- [DATA RECORDS]:
^^^^^^^^

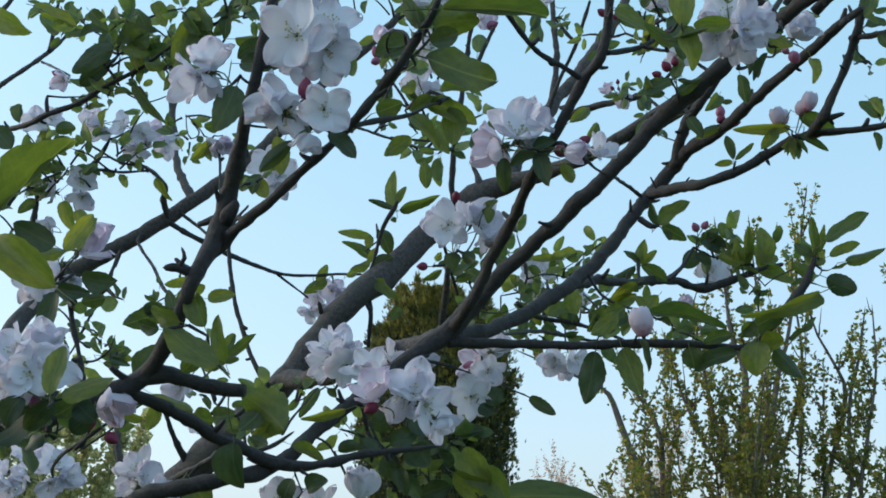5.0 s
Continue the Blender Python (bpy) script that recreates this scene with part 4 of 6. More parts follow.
leaf(tree, (-0.420, 1.900, 2.302), (-0.414, 1.900, 2.276), 0.0138)
leaf(tree, (-0.433, 1.900, 2.323), (-0.443, 1.900, 2.315), 0.0138)
leaf(tree, (-0.044, 0.990, 1.931), (-0.068, 0.990, 1.903), 0.0139, "shaded")
leaf(tree, (-0.401, 1.550, 2.387), (-0.381, 1.550, 2.358), 0.0231)
leaf(tree, (-0.453, 1.550, 2.353), (-0.464, 1.550, 2.388), 0.0205)
leaf(tree, (-0.498, 1.550, 2.378), (-0.472, 1.550, 2.351), 0.0198)
leaf(tree, (-0.554, 1.600, 2.393), (-0.594, 1.600, 2.400), 0.0172)
leaf(tree, (-0.531, 1.600, 2.364), (-0.498, 1.600, 2.376), 0.0187)
leaf(tree, (-0.656, 2.000, 2.428), (-0.663, 2.000, 2.388), 0.0212)
leaf(tree, (-0.798, 2.000, 2.339), (-0.764, 2.000, 2.322), 0.0232)
leaf(tree, (-0.778, 2.000, 2.350), (-0.794, 2.000, 2.305), 0.0253)
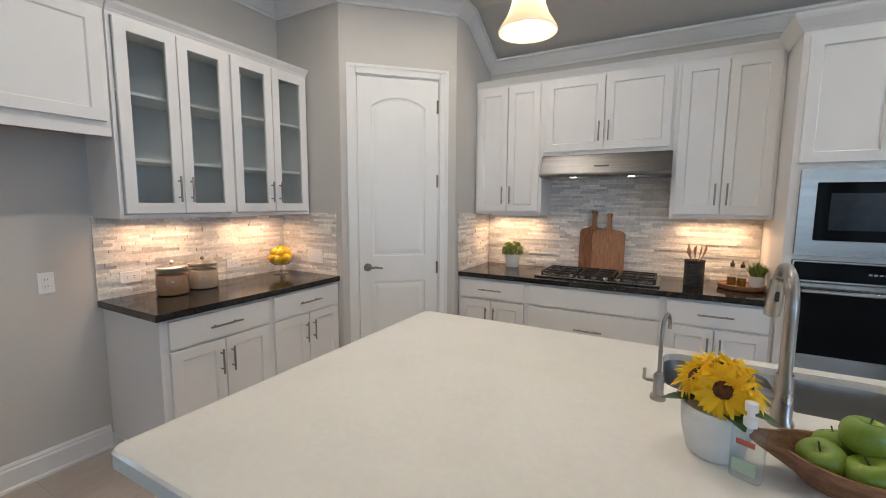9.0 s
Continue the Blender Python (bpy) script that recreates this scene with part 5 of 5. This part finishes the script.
pot_plant(pose(1.405, 7.585, CT), "potted_plant", "small bushy plant in a white pot on the black countertop", 0.056, 0.070, 0.115, LEAF_BOX, 700, 0.085, 0.12, size=0.022)
pot_plant(pose(3.215, 7.42, CT + 0.024), "potted_grass", "tufted green grass plant in a small white pot on the tray", 0.040, 0.048, 0.075, LEAF_BOX, 420, 0.085, 0.12, grass=True)


def cutting_board(m, w, h, neck, label, mat):
    o = thing("cutting_board", label, "cutting board", m)
    lp = [(w / 2 - 0.015, 0), (w / 2, 0.015), (w / 2, h - 0.04), (w / 2 - 0.012, h - 0.014), (w / 2 - 0.04, h), (0.030, h + 0.006), (0.019, h + 0.030), (0.017, h + neck - 0.035), (0.024, h + neck - 0.016), (0.016, h + neck), (-0.016, h + neck), (-0.024, h + neck - 0.016), (-0.017, h + neck - 0.035), (-0.019, h + 0.030), (-0.030, h + 0.006), (-w / 2 + 0.04, h), (-w / 2 + 0.012, h - 0.014), (-w / 2, h - 0.04), (-w / 2, 0.015), (-w / 2 + 0.015, 0)]
    bm = slab(lp, [], 0, 0.018, bevel=0.003)
    bmesh.ops.transform(bm, matrix=pose(0, 0, 0, 90), verts=list(bm.verts))
    part("board", bm, mat, o)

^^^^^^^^

- [WRITTEN EXERCISE]: Repeat each entry above word for word, leaving every picture out.

- [EXERCISE RESPONSE]:
5.0 s
Continue the Blender Python (bpy) script that recreates this scene with part 4 of 6. More parts follow.
leaf(tree, (-0.420, 1.900, 2.302), (-0.414, 1.900, 2.276), 0.0138)
leaf(tree, (-0.433, 1.900, 2.323), (-0.443, 1.900, 2.315), 0.0138)
leaf(tree, (-0.044, 0.990, 1.931), (-0.068, 0.990, 1.903), 0.0139, "shaded")
leaf(tree, (-0.401, 1.550, 2.387), (-0.381, 1.550, 2.358), 0.0231)
leaf(tree, (-0.453, 1.550, 2.353), (-0.464, 1.550, 2.388), 0.0205)
leaf(tree, (-0.498, 1.550, 2.378), (-0.472, 1.550, 2.351), 0.0198)
leaf(tree, (-0.554, 1.600, 2.393), (-0.594, 1.600, 2.400), 0.0172)
leaf(tree, (-0.531, 1.600, 2.364), (-0.498, 1.600, 2.376), 0.0187)
leaf(tree, (-0.656, 2.000, 2.428), (-0.663, 2.000, 2.388), 0.0212)
leaf(tree, (-0.798, 2.000, 2.339), (-0.764, 2.000, 2.322), 0.0232)
leaf(tree, (-0.778, 2.000, 2.350), (-0.794, 2.000, 2.305), 0.0253)
9.0 s
Continue the Blender Python (bpy) script that recreates this scene with part 5 of 5. This part finishes the script.
pot_plant(pose(1.405, 7.585, CT), "potted_plant", "small bushy plant in a white pot on the black countertop", 0.056, 0.070, 0.115, LEAF_BOX, 700, 0.085, 0.12, size=0.022)
pot_plant(pose(3.215, 7.42, CT + 0.024), "potted_grass", "tufted green grass plant in a small white pot on the tray", 0.040, 0.048, 0.075, LEAF_BOX, 420, 0.085, 0.12, grass=True)


def cutting_board(m, w, h, neck, label, mat):
    o = thing("cutting_board", label, "cutting board", m)
    lp = [(w / 2 - 0.015, 0), (w / 2, 0.015), (w / 2, h - 0.04), (w / 2 - 0.012, h - 0.014), (w / 2 - 0.04, h), (0.030, h + 0.006), (0.019, h + 0.030), (0.017, h + neck - 0.035), (0.024, h + neck - 0.016), (0.016, h + neck), (-0.016, h + neck), (-0.024, h + neck - 0.016), (-0.017, h + neck - 0.035), (-0.019, h + 0.030), (-0.030, h + 0.006), (-w / 2 + 0.04, h), (-w / 2 + 0.012, h - 0.014), (-w / 2, h - 0.04), (-w / 2, 0.015), (-w / 2 + 0.015, 0)]
    bm = slab(lp, [], 0, 0.018, bevel=0.003)
    bmesh.ops.transform(bm, matrix=pose(0, 0, 0, 90), verts=list(bm.verts))
    part("board", bm, mat, o)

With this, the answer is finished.